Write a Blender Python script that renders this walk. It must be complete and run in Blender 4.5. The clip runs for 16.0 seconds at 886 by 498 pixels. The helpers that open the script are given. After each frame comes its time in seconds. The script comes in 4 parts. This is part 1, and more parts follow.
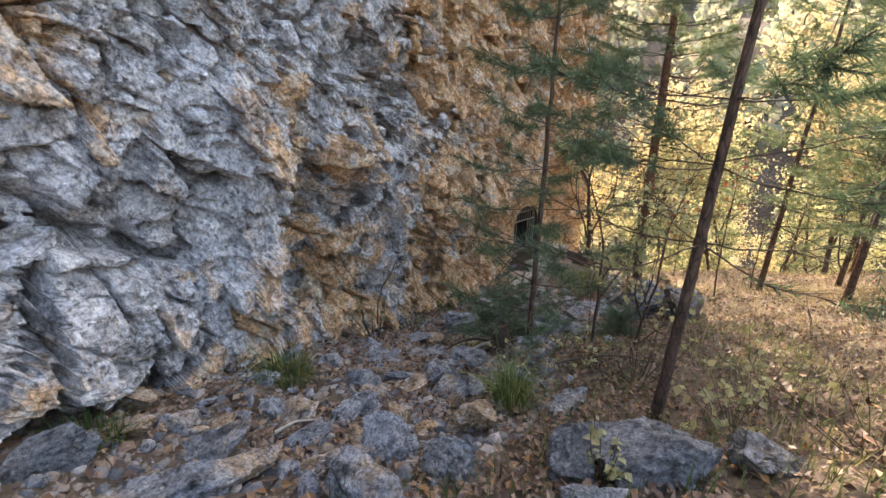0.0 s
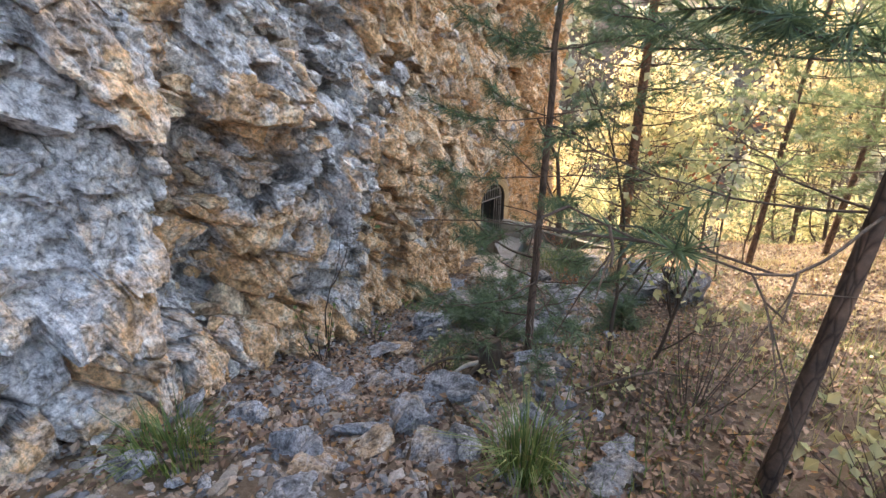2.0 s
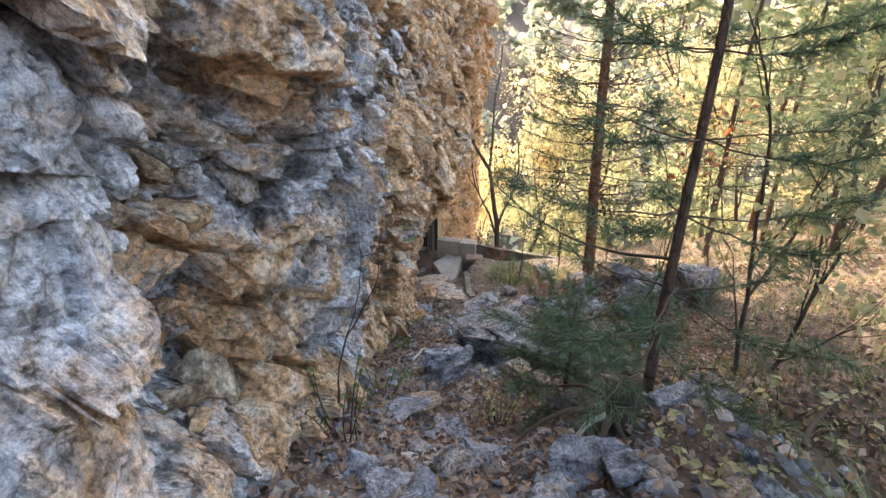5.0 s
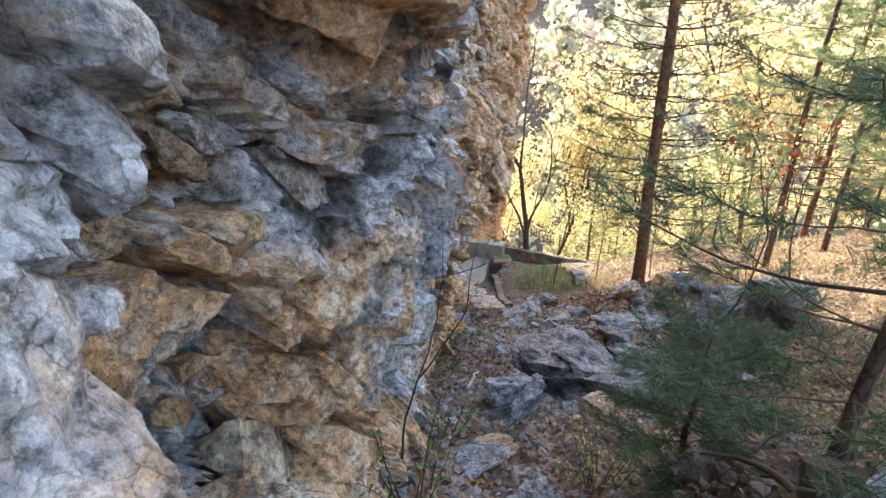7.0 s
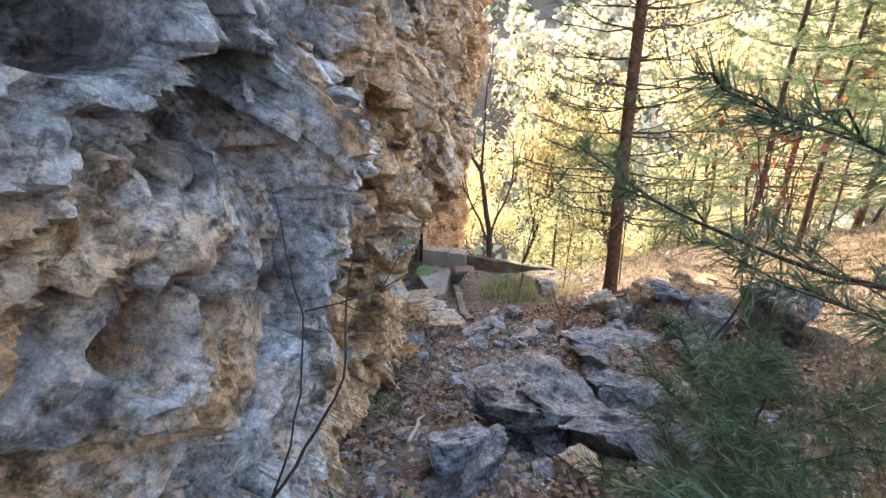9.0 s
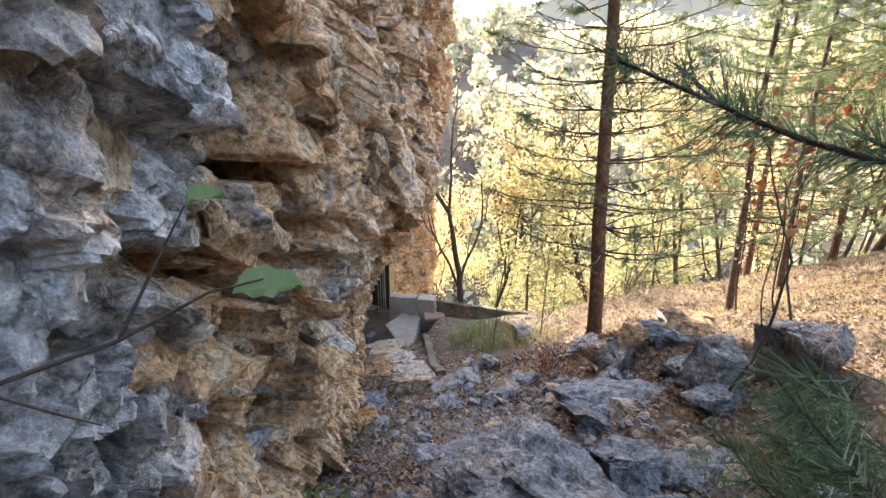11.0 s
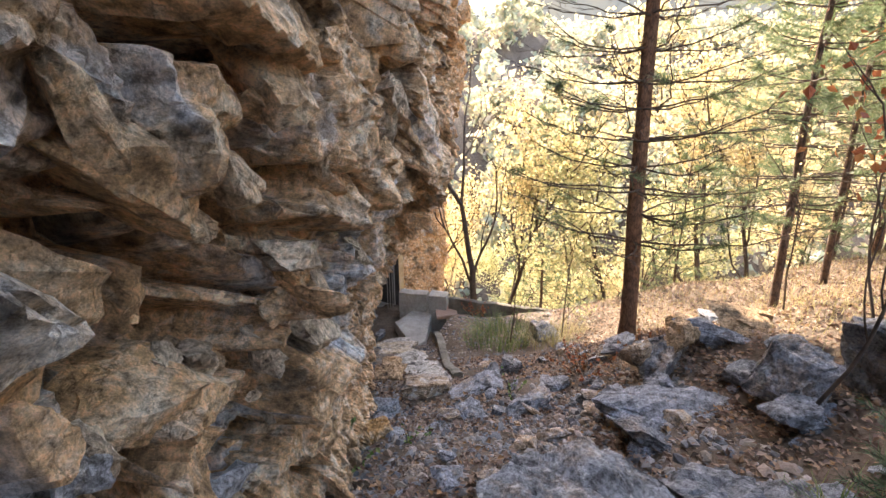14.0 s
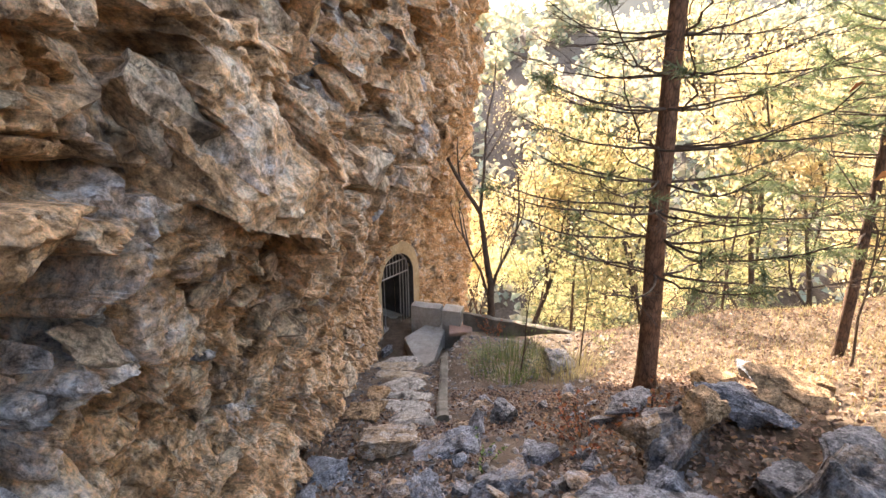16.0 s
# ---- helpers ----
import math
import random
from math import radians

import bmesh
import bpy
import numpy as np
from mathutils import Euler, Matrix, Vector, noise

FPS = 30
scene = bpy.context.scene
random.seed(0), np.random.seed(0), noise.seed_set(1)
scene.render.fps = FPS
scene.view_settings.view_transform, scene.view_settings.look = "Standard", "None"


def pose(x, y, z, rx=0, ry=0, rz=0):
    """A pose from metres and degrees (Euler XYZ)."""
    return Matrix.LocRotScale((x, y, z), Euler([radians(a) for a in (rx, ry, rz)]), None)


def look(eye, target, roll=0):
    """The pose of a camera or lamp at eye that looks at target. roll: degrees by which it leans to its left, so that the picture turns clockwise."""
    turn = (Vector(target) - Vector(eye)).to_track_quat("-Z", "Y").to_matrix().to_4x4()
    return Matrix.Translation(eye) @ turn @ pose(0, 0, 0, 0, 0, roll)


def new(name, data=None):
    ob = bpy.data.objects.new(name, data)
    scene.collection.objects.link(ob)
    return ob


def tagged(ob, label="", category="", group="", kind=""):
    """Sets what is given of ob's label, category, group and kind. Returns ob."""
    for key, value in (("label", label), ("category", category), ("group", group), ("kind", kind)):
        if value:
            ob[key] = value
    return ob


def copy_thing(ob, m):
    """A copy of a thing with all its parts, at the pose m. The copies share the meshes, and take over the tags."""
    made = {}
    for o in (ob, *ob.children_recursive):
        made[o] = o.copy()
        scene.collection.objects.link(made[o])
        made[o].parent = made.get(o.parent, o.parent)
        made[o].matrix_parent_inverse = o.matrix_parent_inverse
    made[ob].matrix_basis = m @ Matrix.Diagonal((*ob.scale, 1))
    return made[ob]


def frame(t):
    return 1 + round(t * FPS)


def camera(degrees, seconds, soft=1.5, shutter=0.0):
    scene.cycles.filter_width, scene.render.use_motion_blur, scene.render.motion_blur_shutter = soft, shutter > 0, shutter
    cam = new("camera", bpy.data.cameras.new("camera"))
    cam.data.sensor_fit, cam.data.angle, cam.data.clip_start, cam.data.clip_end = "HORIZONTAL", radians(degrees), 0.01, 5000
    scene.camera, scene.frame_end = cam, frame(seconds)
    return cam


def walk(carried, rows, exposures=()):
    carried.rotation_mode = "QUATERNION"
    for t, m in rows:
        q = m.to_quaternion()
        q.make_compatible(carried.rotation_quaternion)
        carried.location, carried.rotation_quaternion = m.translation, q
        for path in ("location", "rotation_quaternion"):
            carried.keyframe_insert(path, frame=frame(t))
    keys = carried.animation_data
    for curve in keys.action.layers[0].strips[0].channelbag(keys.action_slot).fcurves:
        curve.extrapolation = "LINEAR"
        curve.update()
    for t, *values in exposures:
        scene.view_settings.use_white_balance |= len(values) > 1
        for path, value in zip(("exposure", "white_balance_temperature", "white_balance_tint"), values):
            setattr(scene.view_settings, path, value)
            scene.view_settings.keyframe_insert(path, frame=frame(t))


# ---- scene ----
cam = camera(86.6, 16.0)
METRES, EYE, TILT, LEAN, TURN = 9.0, 1.5, -24.0, 0.0, 0.0
ROWS = [
    (0.0, 0.0, 0.0, 0.0, -0.0, 0.0, 0.0),
    (0.5, 0.0093, 0.0286, -0.001, -0.47, -0.86, 0.53),
    (1.0, 0.0147, 0.0843, -0.0005, -2.53, -1.82, 1.44),
    (1.5, 0.0198, 0.1282, 0.0007, -4.24, -1.64, 2.17),
    (2.0, -0.0023, 0.1514, 0.0044, -4.63, -2.15, 2.51),
    (2.5, -0.0144, 0.172, 0.0013, -6.26, -1.32, 3.31),
    (3.0, -0.0283, 0.1801, -0.0004, -9.62, -0.15, 4.84),
    (5.5, -0.1098, 0.3293, 0.01, -16.35, -0.32, 7.67),
    (6.0, -0.1037, 0.3516, 0.0173, -15.39, -0.93, 7.17),
    (6.5, -0.1219, 0.372, 0.0214, -14.8, -1.29, 6.99),
    (7.0, -0.1281, 0.3888, 0.0218, -14.55, -0.28, 6.76),
    (7.5, -0.1169, 0.4103, 0.0171, -15.3, -0.34, 7.18),
    (8.0, -0.1005, 0.4394, 0.0156, -16.67, -0.29, 7.64),
    (8.5, -0.0831, 0.4662, 0.018, -17.64, -0.32, 7.72),
    (11.0, -0.0318, 0.5813, 0.0077, -22.24, 5.68, 9.47),
    (11.5, -0.0159, 0.5856, 0.0193, -22.53, 5.67, 9.73),
    (12.0, -0.0138, 0.5996, 0.0092, -23.68, 4.84, 10.15),
    (12.5, -0.0143, 0.6243, -0.0146, -24.38, 3.53, 10.33),
    (13.0, -0.0223, 0.6497, -0.0505, -24.64, 2.88, 10.53),
    (13.5, -0.0157, 0.657, -0.0366, -22.97, 3.8, 9.96),
    (14.0, -0.0181, 0.6564, 0.0067, -21.32, 5.52, 9.42),
    (14.5, 0.0021, 0.6626, 0.0199, -20.0, 6.62, 8.99),
    (15.0, 0.0281, 0.6946, 0.025, -18.89, 6.13, 8.56),
    (15.5, 0.0618, 0.7182, 0.0263, -17.59, 6.28, 8.07),
    (16.0, 0.107, 0.7259, 0.0386, -15.97, 6.21, 7.35),
]
EXPOSURES = [(0.0, 2.85, 8000, 13), (2.0, 3.35, 8000, 13), (5.5, 3.4, 7500, 12), (8.5, 3.5, 7250, 11), (12.0, 3.45, 7300, 13), (16.0, 3.45, 8100, 18)]
walk(cam, [(t, pose(0, 0, EYE, TILT, LEAN, TURN) @ pose(METRES * x, METRES * y, METRES * z, 90 + pitch, roll, yaw)) for t, x, y, z, yaw, pitch, roll in ROWS], EXPOSURES)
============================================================
* _GIVEN EXERCISE_: Write the listing above out again exactly, dropping each image.

* _THE REPLY_:
Write a Blender Python script that renders this walk. It must be complete and run in Blender 4.5. The clip runs for 16.0 seconds at 886 by 498 pixels. The helpers that open the script are given. After each frame comes its time in seconds. The script comes in 4 parts. This is part 1, and more parts follow.
0.0 s
2.0 s
5.0 s
7.0 s
9.0 s
11.0 s
14.0 s
16.0 s
# ---- helpers ----
import math
import random
from math import radians

import bmesh
import bpy
import numpy as np
from mathutils import Euler, Matrix, Vector, noise

FPS = 30
scene = bpy.context.scene
random.seed(0), np.random.seed(0), noise.seed_set(1)
scene.render.fps = FPS
scene.view_settings.view_transform, scene.view_settings.look = "Standard", "None"


def pose(x, y, z, rx=0, ry=0, rz=0):
    """A pose from metres and degrees (Euler XYZ)."""
    return Matrix.LocRotScale((x, y, z), Euler([radians(a) for a in (rx, ry, rz)]), None)


def look(eye, target, roll=0):
    """The pose of a camera or lamp at eye that looks at target. roll: degrees by which it leans to its left, so that the picture turns clockwise."""
    turn = (Vector(target) - Vector(eye)).to_track_quat("-Z", "Y").to_matrix().to_4x4()
    return Matrix.Translation(eye) @ turn @ pose(0, 0, 0, 0, 0, roll)


def new(name, data=None):
    ob = bpy.data.objects.new(name, data)
    scene.collection.objects.link(ob)
    return ob


def tagged(ob, label="", category="", group="", kind=""):
    """Sets what is given of ob's label, category, group and kind. Returns ob."""
    for key, value in (("label", label), ("category", category), ("group", group), ("kind", kind)):
        if value:
            ob[key] = value
    return ob


def copy_thing(ob, m):
    """A copy of a thing with all its parts, at the pose m. The copies share the meshes, and take over the tags."""
    made = {}
    for o in (ob, *ob.children_recursive):
        made[o] = o.copy()
        scene.collection.objects.link(made[o])
        made[o].parent = made.get(o.parent, o.parent)
        made[o].matrix_parent_inverse = o.matrix_parent_inverse
    made[ob].matrix_basis = m @ Matrix.Diagonal((*ob.scale, 1))
    return made[ob]


def frame(t):
    return 1 + round(t * FPS)


def camera(degrees, seconds, soft=1.5, shutter=0.0):
    scene.cycles.filter_width, scene.render.use_motion_blur, scene.render.motion_blur_shutter = soft, shutter > 0, shutter
    cam = new("camera", bpy.data.cameras.new("camera"))
    cam.data.sensor_fit, cam.data.angle, cam.data.clip_start, cam.data.clip_end = "HORIZONTAL", radians(degrees), 0.01, 5000
    scene.camera, scene.frame_end = cam, frame(seconds)
    return cam


def walk(carried, rows, exposures=()):
    carried.rotation_mode = "QUATERNION"
    for t, m in rows:
        q = m.to_quaternion()
        q.make_compatible(carried.rotation_quaternion)
        carried.location, carried.rotation_quaternion = m.translation, q
        for path in ("location", "rotation_quaternion"):
            carried.keyframe_insert(path, frame=frame(t))
    keys = carried.animation_data
    for curve in keys.action.layers[0].strips[0].channelbag(keys.action_slot).fcurves:
        curve.extrapolation = "LINEAR"
        curve.update()
    for t, *values in exposures:
        scene.view_settings.use_white_balance |= len(values) > 1
        for path, value in zip(("exposure", "white_balance_temperature", "white_balance_tint"), values):
            setattr(scene.view_settings, path, value)
            scene.view_settings.keyframe_insert(path, frame=frame(t))


# ---- scene ----
cam = camera(86.6, 16.0)
METRES, EYE, TILT, LEAN, TURN = 9.0, 1.5, -24.0, 0.0, 0.0
ROWS = [
    (0.0, 0.0, 0.0, 0.0, -0.0, 0.0, 0.0),
    (0.5, 0.0093, 0.0286, -0.001, -0.47, -0.86, 0.53),
    (1.0, 0.0147, 0.0843, -0.0005, -2.53, -1.82, 1.44),
    (1.5, 0.0198, 0.1282, 0.0007, -4.24, -1.64, 2.17),
    (2.0, -0.0023, 0.1514, 0.0044, -4.63, -2.15, 2.51),
    (2.5, -0.0144, 0.172, 0.0013, -6.26, -1.32, 3.31),
    (3.0, -0.0283, 0.1801, -0.0004, -9.62, -0.15, 4.84),
    (5.5, -0.1098, 0.3293, 0.01, -16.35, -0.32, 7.67),
    (6.0, -0.1037, 0.3516, 0.0173, -15.39, -0.93, 7.17),
    (6.5, -0.1219, 0.372, 0.0214, -14.8, -1.29, 6.99),
    (7.0, -0.1281, 0.3888, 0.0218, -14.55, -0.28, 6.76),
    (7.5, -0.1169, 0.4103, 0.0171, -15.3, -0.34, 7.18),
    (8.0, -0.1005, 0.4394, 0.0156, -16.67, -0.29, 7.64),
    (8.5, -0.0831, 0.4662, 0.018, -17.64, -0.32, 7.72),
    (11.0, -0.0318, 0.5813, 0.0077, -22.24, 5.68, 9.47),
    (11.5, -0.0159, 0.5856, 0.0193, -22.53, 5.67, 9.73),
    (12.0, -0.0138, 0.5996, 0.0092, -23.68, 4.84, 10.15),
    (12.5, -0.0143, 0.6243, -0.0146, -24.38, 3.53, 10.33),
    (13.0, -0.0223, 0.6497, -0.0505, -24.64, 2.88, 10.53),
    (13.5, -0.0157, 0.657, -0.0366, -22.97, 3.8, 9.96),
    (14.0, -0.0181, 0.6564, 0.0067, -21.32, 5.52, 9.42),
    (14.5, 0.0021, 0.6626, 0.0199, -20.0, 6.62, 8.99),
    (15.0, 0.0281, 0.6946, 0.025, -18.89, 6.13, 8.56),
    (15.5, 0.0618, 0.7182, 0.0263, -17.59, 6.28, 8.07),
    (16.0, 0.107, 0.7259, 0.0386, -15.97, 6.21, 7.35),
]
EXPOSURES = [(0.0, 2.85, 8000, 13), (2.0, 3.35, 8000, 13), (5.5, 3.4, 7500, 12), (8.5, 3.5, 7250, 11), (12.0, 3.45, 7300, 13), (16.0, 3.45, 8100, 18)]
walk(cam, [(t, pose(0, 0, EYE, TILT, LEAN, TURN) @ pose(METRES * x, METRES * y, METRES * z, 90 + pitch, roll, yaw)) for t, x, y, z, yaw, pitch, roll in ROWS], EXPOSURES)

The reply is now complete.